Brief
Which lines below hold the word "seconds"? Copy all of them.

Material provided
-- -- --
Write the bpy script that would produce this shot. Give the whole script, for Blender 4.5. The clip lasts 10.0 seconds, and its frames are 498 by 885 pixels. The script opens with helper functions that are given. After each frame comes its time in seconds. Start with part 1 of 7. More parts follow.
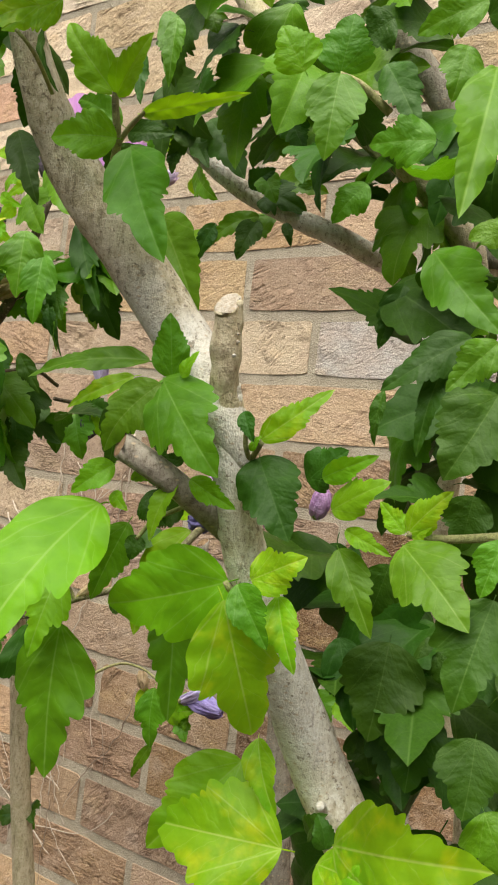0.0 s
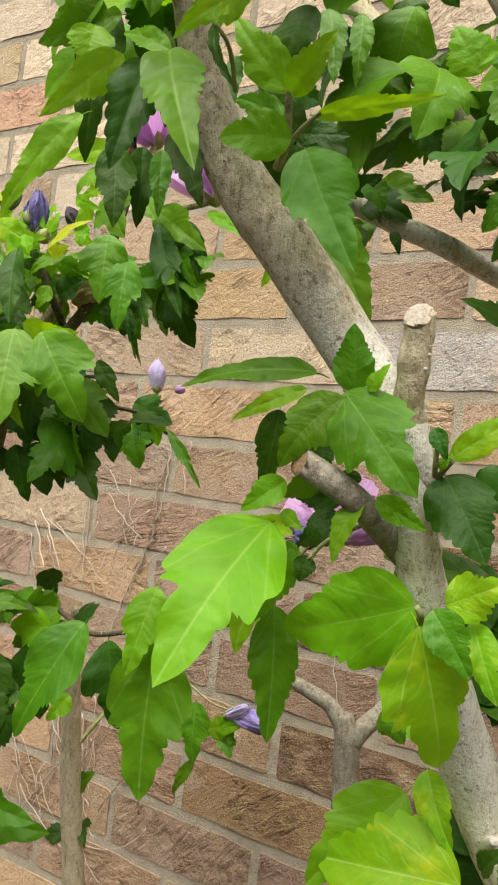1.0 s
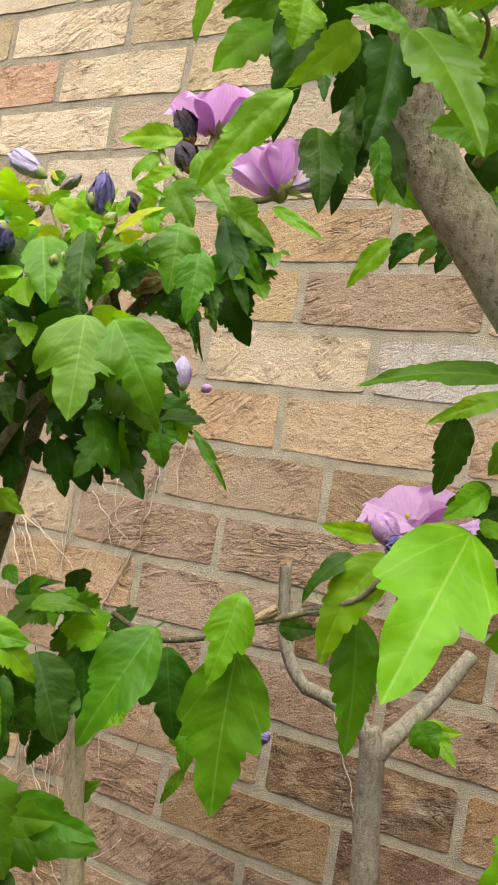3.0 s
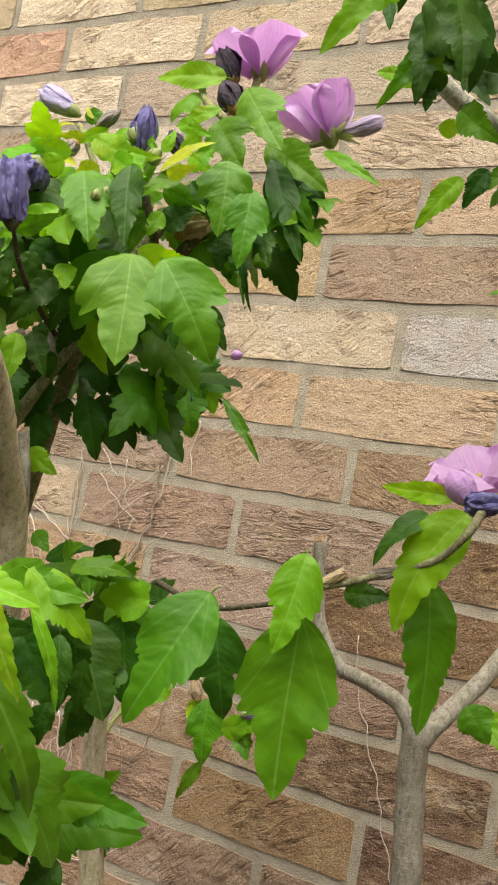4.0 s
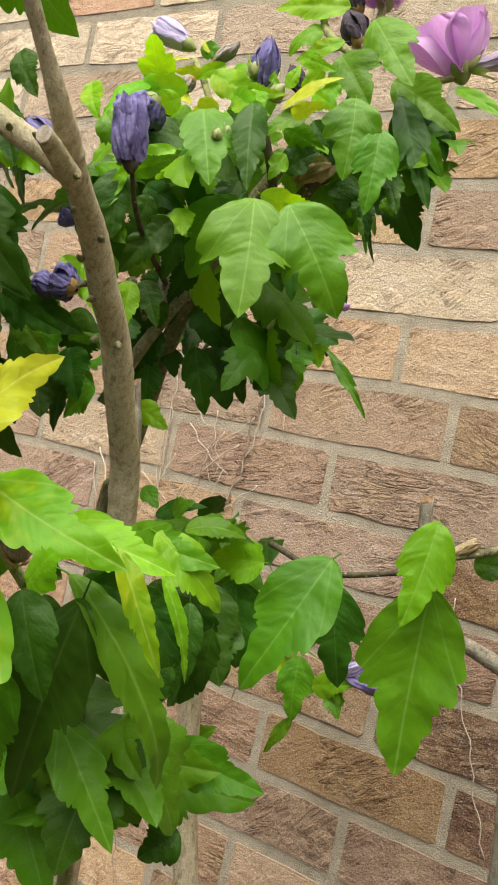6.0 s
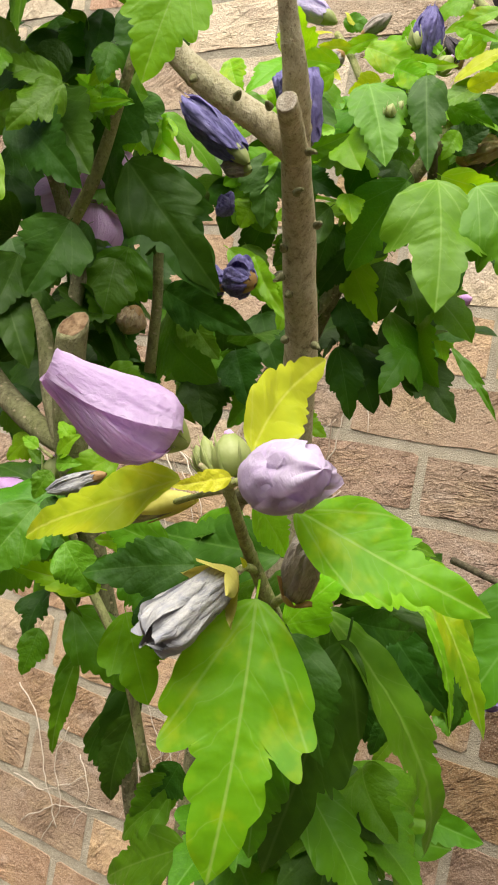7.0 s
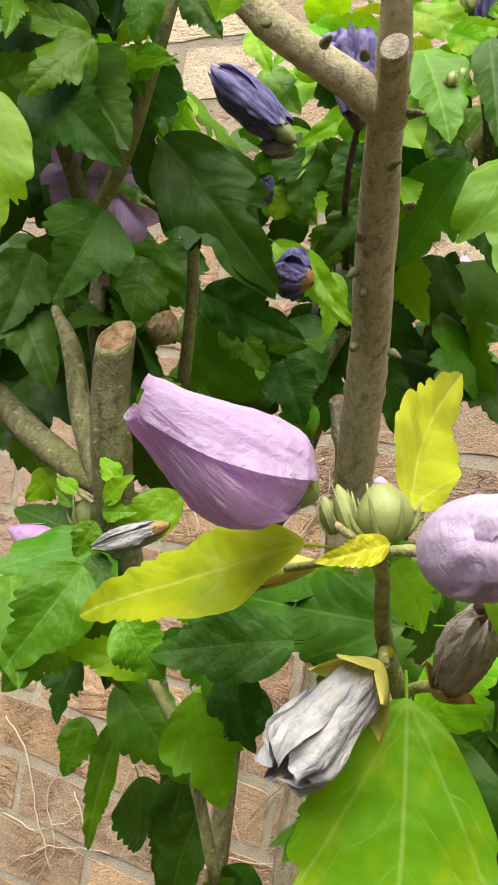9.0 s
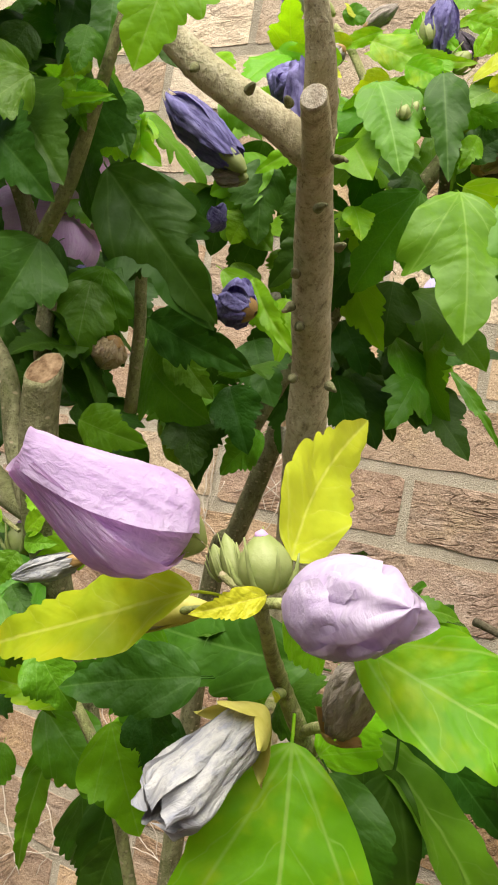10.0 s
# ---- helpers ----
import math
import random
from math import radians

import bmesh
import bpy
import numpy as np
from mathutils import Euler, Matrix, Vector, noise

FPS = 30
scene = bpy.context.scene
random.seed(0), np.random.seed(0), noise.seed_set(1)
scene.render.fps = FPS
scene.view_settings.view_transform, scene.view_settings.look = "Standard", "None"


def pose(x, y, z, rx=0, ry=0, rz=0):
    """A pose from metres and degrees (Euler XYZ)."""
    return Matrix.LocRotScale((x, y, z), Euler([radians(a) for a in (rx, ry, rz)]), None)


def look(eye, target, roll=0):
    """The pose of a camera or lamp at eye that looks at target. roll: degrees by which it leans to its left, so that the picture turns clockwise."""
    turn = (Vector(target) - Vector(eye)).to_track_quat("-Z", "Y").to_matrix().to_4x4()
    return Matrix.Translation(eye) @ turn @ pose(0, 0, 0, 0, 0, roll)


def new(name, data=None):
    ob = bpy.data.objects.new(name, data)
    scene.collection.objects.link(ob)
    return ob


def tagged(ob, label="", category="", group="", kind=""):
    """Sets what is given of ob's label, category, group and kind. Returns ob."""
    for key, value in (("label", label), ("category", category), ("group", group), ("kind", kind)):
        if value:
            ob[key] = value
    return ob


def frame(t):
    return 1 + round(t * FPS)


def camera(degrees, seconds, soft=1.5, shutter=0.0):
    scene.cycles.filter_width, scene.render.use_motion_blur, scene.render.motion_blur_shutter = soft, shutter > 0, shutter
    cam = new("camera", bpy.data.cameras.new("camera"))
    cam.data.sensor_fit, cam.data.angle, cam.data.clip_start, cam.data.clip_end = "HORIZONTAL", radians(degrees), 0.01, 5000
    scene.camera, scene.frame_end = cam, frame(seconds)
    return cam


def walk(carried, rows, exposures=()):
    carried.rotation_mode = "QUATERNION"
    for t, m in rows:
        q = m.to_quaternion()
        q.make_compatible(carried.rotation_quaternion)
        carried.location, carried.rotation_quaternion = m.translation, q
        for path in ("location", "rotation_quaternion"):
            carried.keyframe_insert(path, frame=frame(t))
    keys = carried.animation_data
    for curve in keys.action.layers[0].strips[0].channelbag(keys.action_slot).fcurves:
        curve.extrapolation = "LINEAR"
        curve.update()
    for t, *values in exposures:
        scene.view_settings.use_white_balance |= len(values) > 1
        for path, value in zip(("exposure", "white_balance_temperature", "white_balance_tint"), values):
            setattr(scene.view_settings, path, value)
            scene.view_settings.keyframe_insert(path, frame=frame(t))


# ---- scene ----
cam = camera(30.9, 10.0, soft=2.0)
PATH = [
    (0, (0.561, -0.853, 1.223), (-0.634, 0.75, 1.271), 6.7),
    (0.5, (0.516, -0.894, 1.226), (-0.667, 0.718, 1.293), 7.1),
    (1, (0.492, -0.883, 1.218), (-0.67, 0.743, 1.286), 7.3),
    (1.5, (0.467, -0.912, 1.215), (-0.672, 0.73, 1.288), 7.3),
    (2, (0.43, -0.92, 1.21), (-0.642, 0.765, 1.302), 8.4),
    (2.5, (0.398, -0.931, 1.204), (-0.608, 0.794, 1.32), 10.1),
    (2.7, (0.402, -0.93, 1.208), (-0.611, 0.792, 1.309), 9.8),
    (3.8, (0.348, -0.897, 1.169), (-0.605, 0.856, 1.303), 10.2),
    (4, (0.337, -0.901, 1.166), (-0.624, 0.848, 1.295), 10.3),
    (4.5, (0.32, -0.893, 1.156), (-0.637, 0.861, 1.244), 11.1),
    (5, (0.319, -0.897, 1.168), (-0.639, 0.857, 1.247), 11.9),
    (5.2, (0.327, -0.903, 1.177), (-0.653, 0.839, 1.24), 12.0),
    (6.3, (0.268, -0.893, 1.165), (-0.815, 0.789, 1.142), 11.7),
    (6.5, (0.242, -0.9, 1.167), (-0.84, 0.782, 1.151), 11.6),
    (7, (0.197, -0.904, 1.154), (-0.873, 0.786, 1.14), 10.5),
    (7.5, (0.182, -0.882, 1.151), (-0.864, 0.823, 1.14), 9.7),
    (8, (0.169, -0.869, 1.153), (-0.867, 0.841, 1.143), 9.2),
    (8.5, (0.147, -0.869, 1.154), (-0.879, 0.848, 1.148), 8.9),
    (9, (0.131, -0.87, 1.157), (-0.875, 0.859, 1.162), 8.8),
    (9.5, (0.125, -0.872, 1.168), (-0.879, 0.858, 1.176), 9.6),
    (10, (0.15, -0.864, 1.17), (-0.849, 0.869, 1.181), 10.2),
]
EXPOSURES = [(0, 0.52), (2.5, 0.57), (4.5, 0.55), (6.5, 0.70), (8.5, 0.78), (10, 0.80)]
walk(cam, [(t, look(eye, target, roll)) for t, eye, target, roll in PATH], EXPOSURES)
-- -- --
Answer to this problem
Write the bpy script that would produce this shot. Give the whole script, for Blender 4.5. The clip lasts 10.0 seconds, and its frames are 498 by 885 pixels. The script opens with helper functions that are given. After each frame comes its time in seconds. Start with part 1 of 7. More parts follow.
def camera(degrees, seconds, soft=1.5, shutter=0.0):
    scene.camera, scene.frame_end = cam, frame(seconds)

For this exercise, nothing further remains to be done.